Dataset extract>
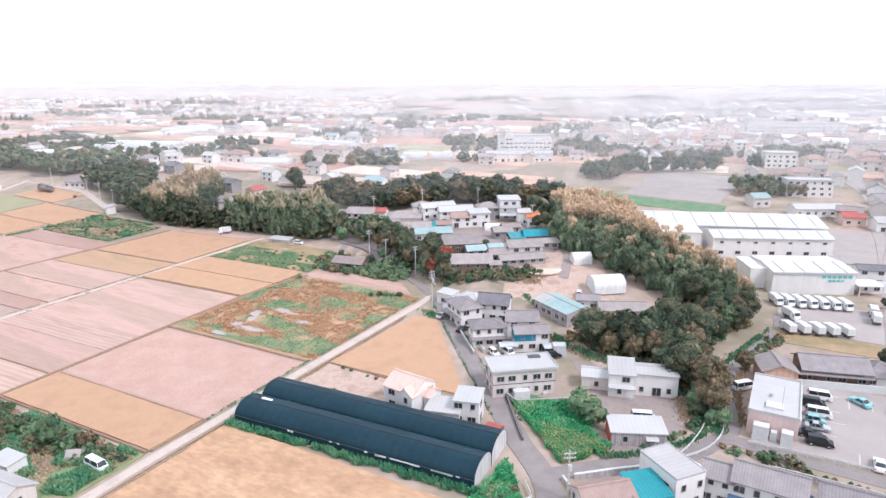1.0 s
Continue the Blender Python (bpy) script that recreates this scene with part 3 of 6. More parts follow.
def block(parent, x, y, w, d, eave, kind="gable", rise=1.6, axis="x", over=.55, wall=None, roof=None, wins=None, z0=-.4, wall_name="wall", rot=0.0, band=None, seed=0, win=(1.5, 1.1)):
    """One volume of a building: walls with gables, roof, ridge, windows. wins: side -> (columns, storeys)."""
    r = random.Random(seed * 77 + int(abs(x * 13 + y * 7 + w * 31)))
    hw, hd = w / 2, d / 2
    s = Shape().box(-hw, hw, -hd, hd, z0, eave)
    if kind == "gable":
        if axis == "x":
            for sx in (-1, 1):
                s.add([(sx * hw, -hd, eave), (sx * hw, hd, eave), (sx * hw, 0, eave + rise), (sx * (hw - .15), -hd, eave), (sx * (hw - .15), hd, eave), (sx * (hw - .15), 0, eave + rise)],
                      [(0, 1, 2), (5, 4, 3), (0, 2, 5, 3), (2, 1, 4, 5)])
        else:
            for sy in (-1, 1):
                s.add([(-hw, sy * hd, eave), (hw, sy * hd, eave), (0, sy * hd, eave + rise), (-hw, sy * (hd - .15), eave), (hw, sy * (hd - .15), eave), (0, sy * (hd - .15), eave + rise)],
                      [(0, 1, 2), (5, 4, 3), (0, 2, 5, 3), (2, 1, 4, 5)])
    elif kind == "shed":
        if axis == "x":
            s.add([(-hw, -hd, eave), (hw, -hd, eave), (hw, hd, eave), (-hw, hd, eave), (-hw, hd, eave + rise), (hw, hd, eave + rise)],
                  [(0, 3, 4), (1, 5, 2), (3, 2, 5, 4), (0, 4, 5, 1)])
    elif kind == "barrel":
        n = 10
        for e in (-1, 1):
            span, length = (d, w) if axis == "x" else (w, d)
            arc = [(span / 2 * -math.cos(math.pi * i / n), eave + rise * math.sin(math.pi * i / n)) for i in range(n + 1)]
            pts = [(e * length / 2, u, z) if axis == "x" else (u, e * length / 2, z) for u, z in arc]
            s.add(pts, [tuple(range(n + 1))])
    m = pose(x, y, 0, 0, 0, rot)
    body = part(wall_name, s, wall, parent, "", m)
    part("roof", roof_shape(kind, w, d, eave, rise, over, axis), roof, parent, "", m)
    if kind in ("gable", "hip") and eave > 2.4:
        part("ridge_cap", ridge_shape(kind, w, d, eave, rise, over, axis), roof, parent, "", m)
    if band:
        b = Shape()
        z = band[0]
        b.box(-hw - .05, hw + .05, -hd - .05, -hd + .02, z, z + .16).box(hw - .02, hw + .05, -hd + .02, hd + .02, z, z + .16).box(-hw - .05, -hw + .02, -hd + .02, hd + .02, z, z + .16)
        part("trim_band", b, band[1], parent, "dark trim band", m)
    for side, (cols, floors) in (wins or {}).items():
        run = w if side in "SN" else d
        for k in range(floors):
            z = 1.5 + 2.75 * k
            if z + .7 > eave:
                z = eave - .95
            for c in range(cols):
                u = -run / 2 + run * (c + .5) / cols + (r.random() - .5) * run / cols * .3
                ww, hh = win
                if r.random() < .3:
                    ww = .8
                if k == 0 and r.random() < .3 and eave > 4:
                    ww, hh = 1.7, 1.8
                window(body, side, u, min(z, eave - hh / 2 - .15) if hh < 1.6 else 1.15, ww, hh, hw, hd)
    return body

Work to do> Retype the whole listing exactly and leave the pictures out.

Exercise answer>
1.0 s
Continue the Blender Python (bpy) script that recreates this scene with part 3 of 6. More parts follow.
def block(parent, x, y, w, d, eave, kind="gable", rise=1.6, axis="x", over=.55, wall=None, roof=None, wins=None, z0=-.4, wall_name="wall", rot=0.0, band=None, seed=0, win=(1.5, 1.1)):
    """One volume of a building: walls with gables, roof, ridge, windows. wins: side -> (columns, storeys)."""
    r = random.Random(seed * 77 + int(abs(x * 13 + y * 7 + w * 31)))
    hw, hd = w / 2, d / 2
    s = Shape().box(-hw, hw, -hd, hd, z0, eave)
    if kind == "gable":
        if axis == "x":
            for sx in (-1, 1):
                s.add([(sx * hw, -hd, eave), (sx * hw, hd, eave), (sx * hw, 0, eave + rise), (sx * (hw - .15), -hd, eave), (sx * (hw - .15), hd, eave), (sx * (hw - .15), 0, eave + rise)],
                      [(0, 1, 2), (5, 4, 3), (0, 2, 5, 3), (2, 1, 4, 5)])
        else:
            for sy in (-1, 1):
                s.add([(-hw, sy * hd, eave), (hw, sy * hd, eave), (0, sy * hd, eave + rise), (-hw, sy * (hd - .15), eave), (hw, sy * (hd - .15), eave), (0, sy * (hd - .15), eave + rise)],
                      [(0, 1, 2), (5, 4, 3), (0, 2, 5, 3), (2, 1, 4, 5)])
    elif kind == "shed":
        if axis == "x":
            s.add([(-hw, -hd, eave), (hw, -hd, eave), (hw, hd, eave), (-hw, hd, eave), (-hw, hd, eave + rise), (hw, hd, eave + rise)],
                  [(0, 3, 4), (1, 5, 2), (3, 2, 5, 4), (0, 4, 5, 1)])
    elif kind == "barrel":
        n = 10
        for e in (-1, 1):
            span, length = (d, w) if axis == "x" else (w, d)
            arc = [(span / 2 * -math.cos(math.pi * i / n), eave + rise * math.sin(math.pi * i / n)) for i in range(n + 1)]
            pts = [(e * length / 2, u, z) if axis == "x" else (u, e * length / 2, z) for u, z in arc]
            s.add(pts, [tuple(range(n + 1))])
    m = pose(x, y, 0, 0, 0, rot)
    body = part(wall_name, s, wall, parent, "", m)
    part("roof", roof_shape(kind, w, d, eave, rise, over, axis), roof, parent, "", m)
    if kind in ("gable", "hip") and eave > 2.4:
        part("ridge_cap", ridge_shape(kind, w, d, eave, rise, over, axis), roof, parent, "", m)
    if band:
        b = Shape()
        z = band[0]
        b.box(-hw - .05, hw + .05, -hd - .05, -hd + .02, z, z + .16).box(hw - .02, hw + .05, -hd + .02, hd + .02, z, z + .16).box(-hw - .05, -hw + .02, -hd + .02, hd + .02, z, z + .16)
        part("trim_band", b, band[1], parent, "dark trim band", m)
    for side, (cols, floors) in (wins or {}).items():
        run = w if side in "SN" else d
        for k in range(floors):
            z = 1.5 + 2.75 * k
            if z + .7 > eave:
                z = eave - .95
            for c in range(cols):
                u = -run / 2 + run * (c + .5) / cols + (r.random() - .5) * run / cols * .3
                ww, hh = win
                if r.random() < .3:
                    ww = .8
                if k == 0 and r.random() < .3 and eave > 4:
                    ww, hh = 1.7, 1.8
                window(body, side, u, min(z, eave - hh / 2 - .15) if hh < 1.6 else 1.15, ww, hh, hw, hd)
    return body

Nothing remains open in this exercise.